The first question this album brings to mind is how one can have the Best of James Bond music in 49 minutes when a CD can hold 80? Then one notices that rather than featuring some of the stirring action music from the series the disc seems to promise new orchestral arrangements of title songs. Ingrid Peters is listed as "soloist", but if one didn't know she is a singer one would anticipate purely orchestral tracks performed by the SWR Rundfunkorchester Kaiserslautern. Even this proves not to be the case as the cues usually come with some additional electronic instrumentation, though without any composer credits anywhere on the album packaging. So what do we get? 16 tracks in no particular order: details taken directly from the hänssler website . (correct composer names added in brackets).

  • # 01 The James Bond Theme, from "Dr. No" - Composer: Monty Norman
  • # 02 All Time High, from "Octopussy" Ingrid Peters, vocals, Composer: John Barry
  • # 03 Goldfinger - Composer: John Barry
  • # 04 Golden Eye, Composer: Paul Hawson (Eric Serra)
  • # 05 Live and Let Die, Composer: Paul McCartney
  • # 06 The Living Daylights, Composer: John Barry
  • # 07 Thunderball, Composer: John Barry
  • # 08 For Your Eyes Only, Composer: Bill Conti
  • # 09 From Russia With Love, Composer: Lionel Bart (John Barry)
  • # 10 Tomorrow Never Dies, Composer: David Arnold
  • # 11 Moonraker, Composer: John Barry
  • # 12 Diamonds Are Forever, Composer: John Barry
  • # 13 Nobody Does It Better, from "The Spy Who Loved Me" Ingrid Peters, vocals, Composer: Marvin Hamlisch
  • # 14 We Have All the Time in the World, from "On Her Majesty's Secret Service", Composer: John Barry
  • # 16 License To Kill, Composer N.M. Walden (Michael Kamen)
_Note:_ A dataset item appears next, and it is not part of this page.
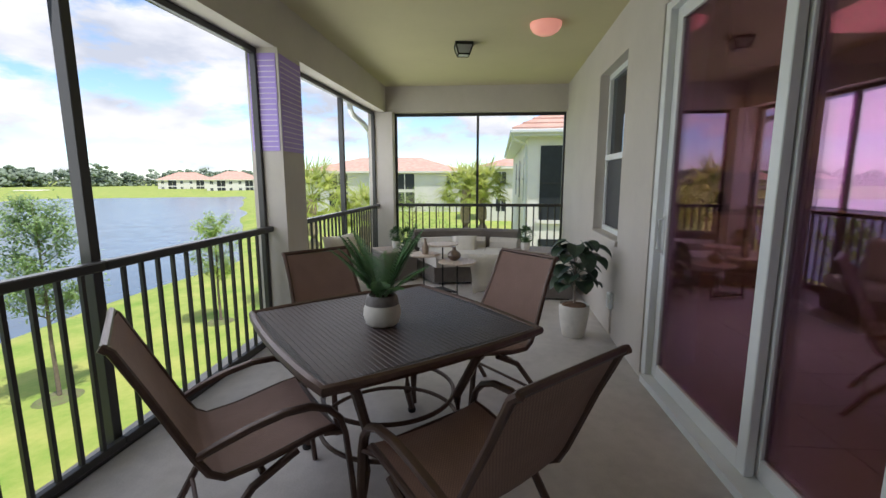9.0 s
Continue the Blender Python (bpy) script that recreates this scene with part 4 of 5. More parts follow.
def screen_frame(name, label, a, b, along, p, posts):
    t = thing(name, label, "screen frame", (0, 0, LANAI_Z))
    if along == "x":
        skewed(t, 8.02, 6.20)
    top = 2.36 - LANAI_Z

    def bar(u0, u1, w, z0, z1):
        return a_box(u0, u1, p - w, p + w, z0, z1, 0.003) if along == "x" else a_box(p - w, p + w, u0, u1, z0, z1, 0.003)
    part("head", bar(a, b, 0.024, top - 0.045, top), M_BRONZE, t)
    part("foot", bar(a, b, 0.024, 0.0, 0.045), M_BRONZE, t)
    for u in (a, b - 0.04):
        part("jamb", bar(u, u + 0.04, 0.024, 0.045, top - 0.045), M_BRONZE, t)
    for u in posts:
        part("post", bar(u - (0.026 if along == "x" else 0.019), u + (0.026 if along == "x" else 0.019), 0.030, 0.045, top - 0.045), M_BRONZE, t)


RY = 6.325
rail_bay(4.76, 6.203, "x", RY, "dark bronze aluminium picket railing")
rail_bay(6.207, 7.79, "x", RY, "dark bronze aluminium picket railing")
rail_bay(8.25, 9.698, "x", RY, "dark bronze aluminium picket railing")
rail_bay(9.702, 11.11, "x", RY, "dark bronze aluminium picket railing")
rail_bay(3.30, 4.628, "y", 11.30, "dark bronze aluminium picket railing")
rail_bay(4.632, 5.925, "y", 11.30, "dark bronze aluminium picket railing")
screen_frame("screen_frame", "dark bronze screen enclosure frame above the railing", 4.72, 7.80, "x", RY + 0.055, [6.205])
screen_frame("screen_frame", "dark bronze screen enclosure frame above the railing", 8.24, 11.12, "x", RY + 0.055, [9.70])
screen_frame("screen_frame", "dark bronze screen enclosure frame above the railing", 3.28, 5.935, "y", 11.36, [4.630])
skewed(slab("kerb_lanai", 4.70, 8.0, 6.44, 6.47, -0.40, LANAI_Z + 0.02, M_STUCCO), 8.02, 6.20)


# ---------------------------------------------------------------- great room's slider and window, seen from the lanai
def lowe_leaf(name, label, x0, x1, y, handle):
    t = thing(name, label, "sliding door", ((x0 + x1) / 2, y, 0.0))
    w, h = (x1 - x0) / 2, 2.37
    for s in (-1, 1):
        part("stile", a_box(min(s * w, s * (w - 0.07)), max(s * w, s * (w - 0.07)), -0.022, 0.022, 0.02, h, 0.004), M_VINYL, t)
    part("top_rail", a_box(-w + 0.07, w - 0.07, -0.021, 0.021, h - 0.075, h), M_VINYL, t)
    part("bottom_rail", a_box(-w + 0.07, w - 0.07, -0.021, 0.021, 0.02, 0.115), M_VINYL, t)
    part("pane", a_box(-w + 0.07, w - 0.07, -0.005, 0.005, 0.115, h - 0.075), M_LOWE, t, "dark glass with a violet coating")
    if handle:
        bm = bmesh.new()
        box(bm, w - 0.055, w - 0.015, 0.022, 0.029, 0.86, 1.12, 0.003)
        tube(bm, [(w - 0.035, 0.027, 0.88), (w - 0.035, 0.058, 0.90), (w - 0.035, 0.058, 1.08), (w - 0.035, 0.027, 1.10)], 0.010, 8)
        part("handle", bm, M_VINYL, t, "white pull handle", True)


lowe_leaf("sliding_door_great_room", "closed white-framed glass leaf reflecting the lake", 6.18, 7.25, 3.415, True)
lowe_leaf("sliding_door_great_room", "closed white-framed glass leaf reflecting the lake", 5.10, 6.24, 3.360, False)
bm = bmesh.new()
x0, x1, _, z1 = PSL
box(bm, x1 - 0.07, x1, 3.32, 3.48, 0, z1, 0.004)
box(bm, x0, x0 + 0.05, 3.32, 3.48, 0, z1, 0.004)
box(bm, x0 + 0.05, x1 - 0.07, 3.32, 3.48, z1 - 0.05, z1)
box(bm, x0 + 0.05, x1 - 0.07, 3.31, 3.51, -0.03, 0.018)
tagged(mesh_object("door_frame_great_room", bm, M_VINYL), "white vinyl sliding door frame", "door frame", kind="structure")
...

    Given the range of Bond music compilations, original and re-recordings already on the market, this line-up doesn't inspire enthusiasm. Surprisingly the results are not only half-bad, but actually really rather polished and enjoyable. The orchestra, which will be little known to most in the UK is a radio orchestra established in 1951 to specialise in light music, and which has a repertoire spanning the baroque to operetta, musicals and film themes. In his arrangements Dieter Reith makes no attempt to be strictly authentic to the original orchestrations, but does capture a suitably Bondian sound; a mix of orchestral melodrama, catchy pop beats, silly strings, jazzy brass and atmospheric electronics. The uncredited electric guitar on the James Bond Theme will never replace Vic Flick but the tune is still rousing. Throughout the tunes are so strong as to shine, even lesser themes such as Bill Conti's For Your Eyes Only, the melodies exhilarating in their melodramatic way. Ingrid Peters' takes on "All Time High" from Octopussy and Nobody Does It Better from The Spy Who Loved Me are good if not exceptional, but why no vocal versions of Goldfinger or Diamonds Are Forever?

    This is certainly far from the best Bond anthology around, but still pleasurable in its own way. Even so, with so much choice it may still be one for Bond completists.